> [TASK DIRECTIONS] Isolate every line in the data with the string "part" and copy it.

>>>>>

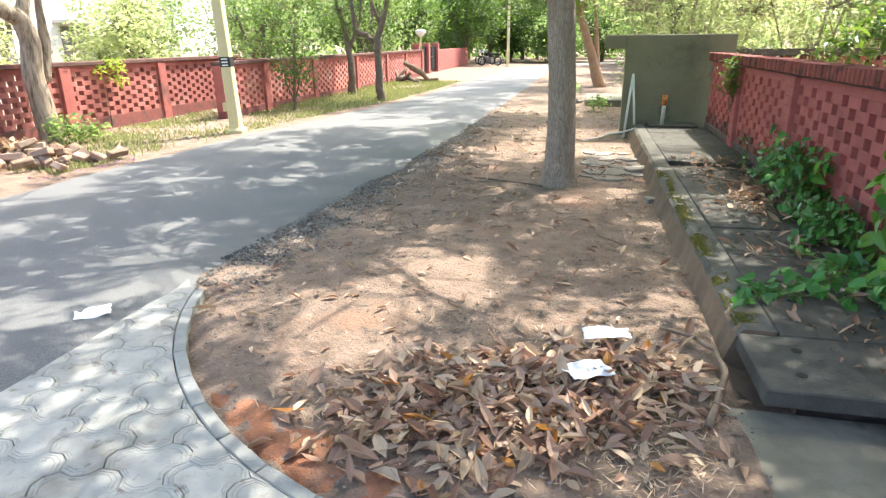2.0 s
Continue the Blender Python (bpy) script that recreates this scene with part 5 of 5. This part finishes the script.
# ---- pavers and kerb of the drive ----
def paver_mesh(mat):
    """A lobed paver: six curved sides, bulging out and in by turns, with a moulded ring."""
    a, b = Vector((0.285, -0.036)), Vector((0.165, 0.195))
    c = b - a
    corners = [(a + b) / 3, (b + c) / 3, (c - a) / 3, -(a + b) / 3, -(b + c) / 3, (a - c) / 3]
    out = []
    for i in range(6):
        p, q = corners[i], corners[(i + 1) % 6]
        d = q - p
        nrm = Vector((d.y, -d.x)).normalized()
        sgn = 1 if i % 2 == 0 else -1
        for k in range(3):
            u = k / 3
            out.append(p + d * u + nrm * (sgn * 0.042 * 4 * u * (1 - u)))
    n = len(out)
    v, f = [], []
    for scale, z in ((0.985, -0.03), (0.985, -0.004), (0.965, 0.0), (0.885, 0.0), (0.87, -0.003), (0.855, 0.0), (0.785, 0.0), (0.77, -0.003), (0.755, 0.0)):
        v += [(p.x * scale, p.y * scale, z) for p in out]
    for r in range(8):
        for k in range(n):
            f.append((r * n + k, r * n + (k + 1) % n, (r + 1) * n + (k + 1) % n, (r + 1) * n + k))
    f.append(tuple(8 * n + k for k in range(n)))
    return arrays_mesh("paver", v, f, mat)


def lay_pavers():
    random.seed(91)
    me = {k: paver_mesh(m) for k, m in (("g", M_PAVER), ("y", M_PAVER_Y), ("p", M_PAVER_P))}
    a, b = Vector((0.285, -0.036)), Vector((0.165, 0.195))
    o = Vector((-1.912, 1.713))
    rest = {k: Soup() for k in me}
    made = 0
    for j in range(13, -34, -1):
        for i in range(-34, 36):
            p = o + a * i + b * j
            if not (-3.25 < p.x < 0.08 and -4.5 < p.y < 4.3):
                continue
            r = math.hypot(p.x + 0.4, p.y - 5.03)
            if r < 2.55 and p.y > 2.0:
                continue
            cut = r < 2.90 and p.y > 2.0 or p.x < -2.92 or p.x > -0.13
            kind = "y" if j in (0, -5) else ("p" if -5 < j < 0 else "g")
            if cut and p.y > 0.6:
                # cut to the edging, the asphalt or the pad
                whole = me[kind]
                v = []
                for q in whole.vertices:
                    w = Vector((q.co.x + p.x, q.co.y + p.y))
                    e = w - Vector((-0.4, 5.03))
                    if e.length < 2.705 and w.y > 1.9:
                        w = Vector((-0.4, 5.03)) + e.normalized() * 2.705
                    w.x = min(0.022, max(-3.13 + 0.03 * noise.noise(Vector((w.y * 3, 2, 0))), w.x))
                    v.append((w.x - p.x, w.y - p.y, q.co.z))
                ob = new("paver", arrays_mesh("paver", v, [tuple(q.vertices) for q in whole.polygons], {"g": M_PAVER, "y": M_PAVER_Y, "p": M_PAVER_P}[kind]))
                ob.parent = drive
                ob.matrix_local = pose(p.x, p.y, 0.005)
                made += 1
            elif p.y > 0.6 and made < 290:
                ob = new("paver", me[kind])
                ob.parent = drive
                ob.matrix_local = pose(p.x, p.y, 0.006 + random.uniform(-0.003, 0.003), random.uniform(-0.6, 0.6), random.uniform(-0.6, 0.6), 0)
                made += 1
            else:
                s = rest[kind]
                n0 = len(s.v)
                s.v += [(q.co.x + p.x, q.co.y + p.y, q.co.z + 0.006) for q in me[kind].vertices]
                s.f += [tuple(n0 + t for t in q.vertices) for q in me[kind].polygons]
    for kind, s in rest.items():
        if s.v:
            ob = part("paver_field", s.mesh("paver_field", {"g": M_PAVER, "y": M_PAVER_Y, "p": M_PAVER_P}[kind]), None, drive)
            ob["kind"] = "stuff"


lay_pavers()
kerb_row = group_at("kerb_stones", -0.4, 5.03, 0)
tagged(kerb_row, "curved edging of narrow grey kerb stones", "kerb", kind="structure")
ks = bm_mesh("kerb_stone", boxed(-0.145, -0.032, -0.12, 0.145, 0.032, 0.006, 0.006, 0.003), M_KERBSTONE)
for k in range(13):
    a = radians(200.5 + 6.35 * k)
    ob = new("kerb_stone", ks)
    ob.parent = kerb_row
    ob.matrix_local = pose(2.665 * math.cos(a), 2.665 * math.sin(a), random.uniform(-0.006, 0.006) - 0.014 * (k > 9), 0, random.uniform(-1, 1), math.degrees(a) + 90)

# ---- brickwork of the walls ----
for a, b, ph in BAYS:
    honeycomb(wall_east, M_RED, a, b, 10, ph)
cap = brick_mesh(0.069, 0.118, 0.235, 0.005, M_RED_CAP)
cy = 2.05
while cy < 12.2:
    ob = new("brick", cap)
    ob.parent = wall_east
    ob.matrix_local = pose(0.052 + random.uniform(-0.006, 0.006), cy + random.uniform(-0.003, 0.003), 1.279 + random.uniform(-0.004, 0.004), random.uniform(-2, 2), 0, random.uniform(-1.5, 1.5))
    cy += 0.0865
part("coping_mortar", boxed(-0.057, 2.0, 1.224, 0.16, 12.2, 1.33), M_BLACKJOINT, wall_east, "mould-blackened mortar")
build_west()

<<<<<

> [TASK RESULT]
Continue the Blender Python (bpy) script that recreates this scene with part 5 of 5. This part finishes the script.
            ob = part("paver_field", s.mesh("paver_field", {"g": M_PAVER, "y": M_PAVER_Y, "p": M_PAVER_P}[kind]), None, drive)
part("coping_mortar", boxed(-0.057, 2.0, 1.224, 0.16, 12.2, 1.33), M_BLACKJOINT, wall_east, "mould-blackened mortar")